Objective: Translational science aims at "translating" basic scientific discoveries into clinical applications. The identification of translational science has practicality such as evaluating the effectiveness of investments made into large programs like the Clinical and Translational Science Awards. Despite several proposed methods that group publications---the primary unit of research output---into some categories, we still lack a quantitative way to place papers onto the full, continuous spectrum from basic research to clinical medicine. Methods: Here we learn vector-representations of controlled vocabularies assigned to MEDLINE papers to obtain a Translational Axis (TA) that points from basic science to clinical medicine. The projected position of a term on the TA, expressed by a continuous quantity, indicates the term's "appliedness." The position of a paper, determined by the average location over its terms, quantifies the degree of its "appliedness," which we term as "level score." Results: We validate our method by comparing with previous techniques, showing excellent agreement yet uncovering significant variations of scores of papers in previously defined categories.
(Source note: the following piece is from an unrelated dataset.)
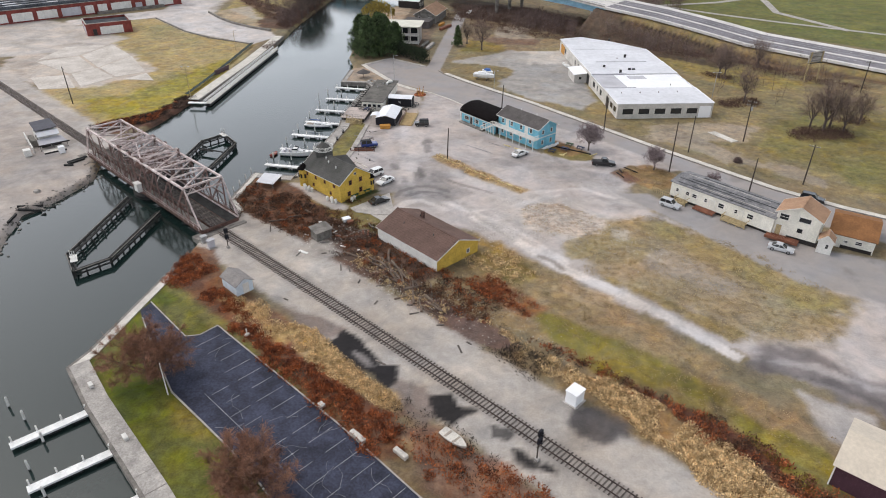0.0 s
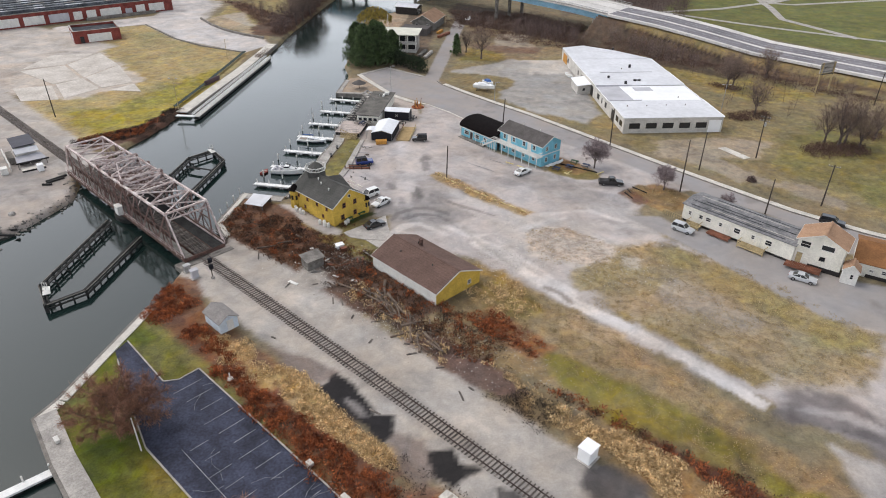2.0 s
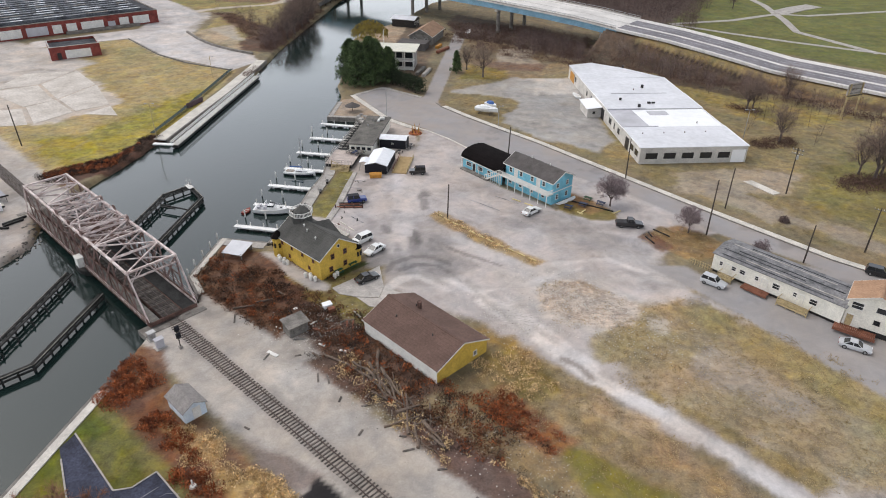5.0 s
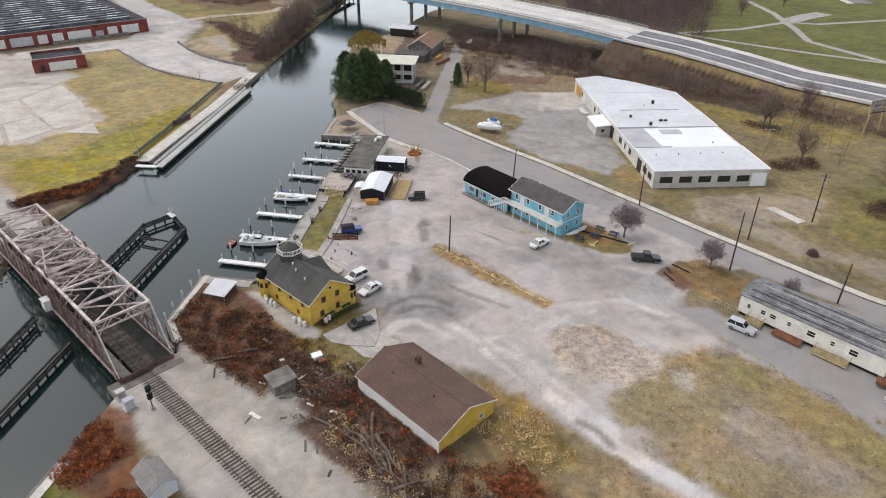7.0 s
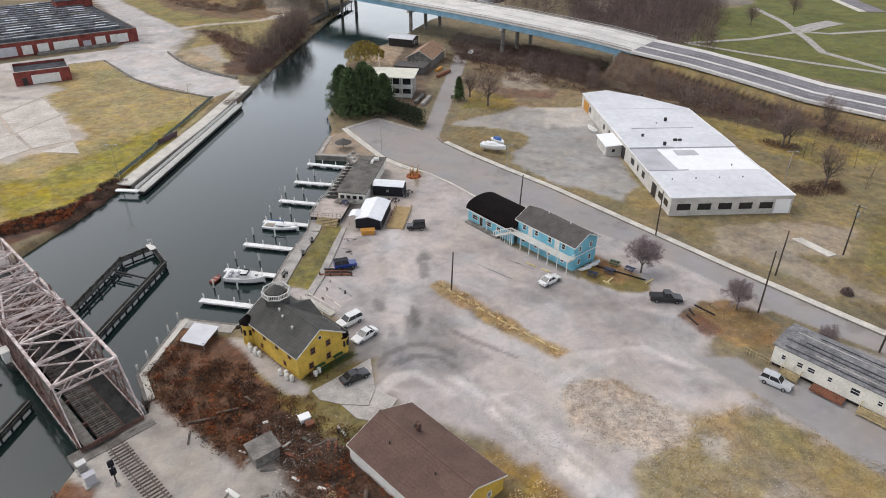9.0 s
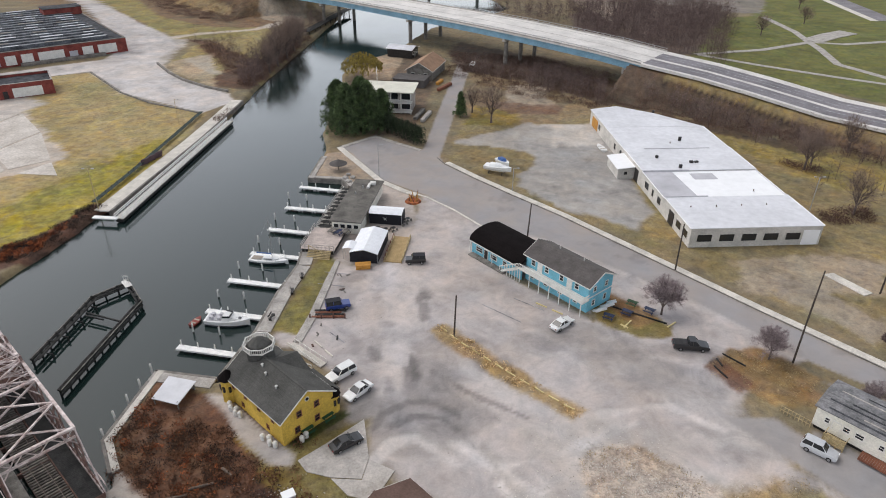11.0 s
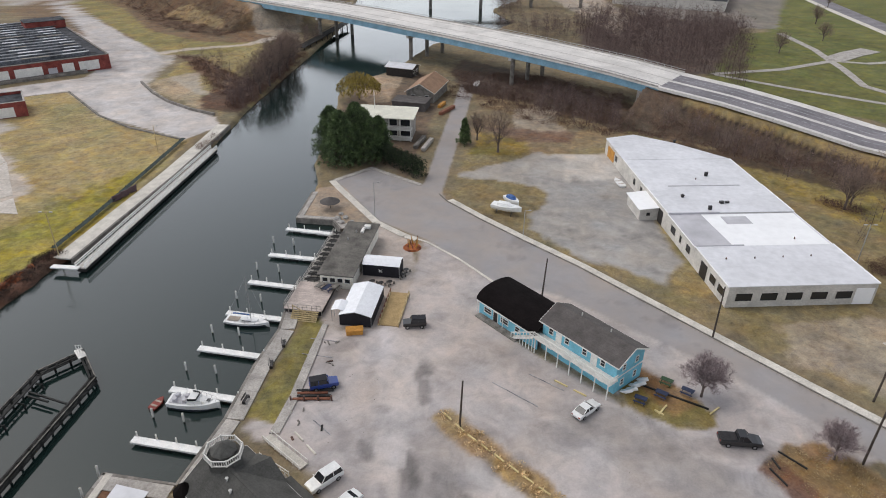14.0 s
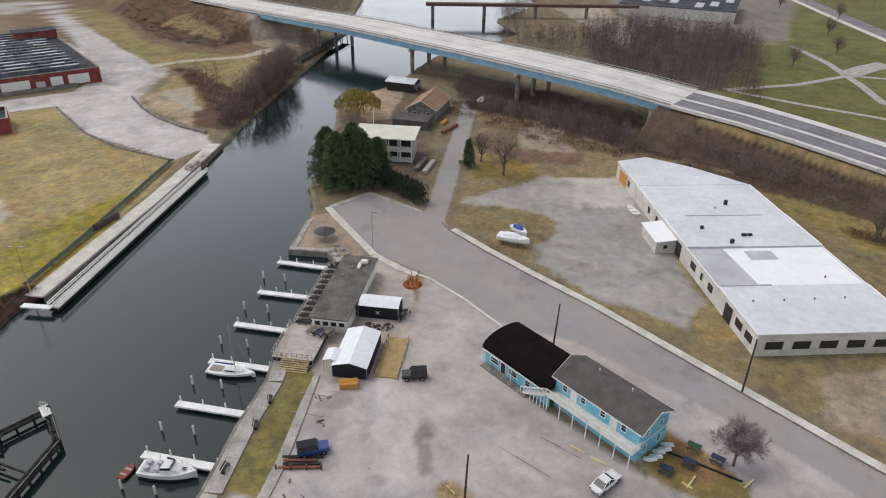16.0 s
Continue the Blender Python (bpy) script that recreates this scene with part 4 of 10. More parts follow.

The measure allows us to characterize the standing of journals, disciplines, and the entire biomedical literature along the basic-applied spectrum. Analysis on large-scale citation network reveals two main findings. First, direct citations mainly occurred between papers with similar scores. Second, shortest paths are more likely ended up with a paper closer to the basic end of the spectrum, regardless of where the starting paper is on the spectrum. Conclusions: The proposed method provides a quantitative way to identify translational science.

---
Source: https://tomesphere.com/paper/1812.10609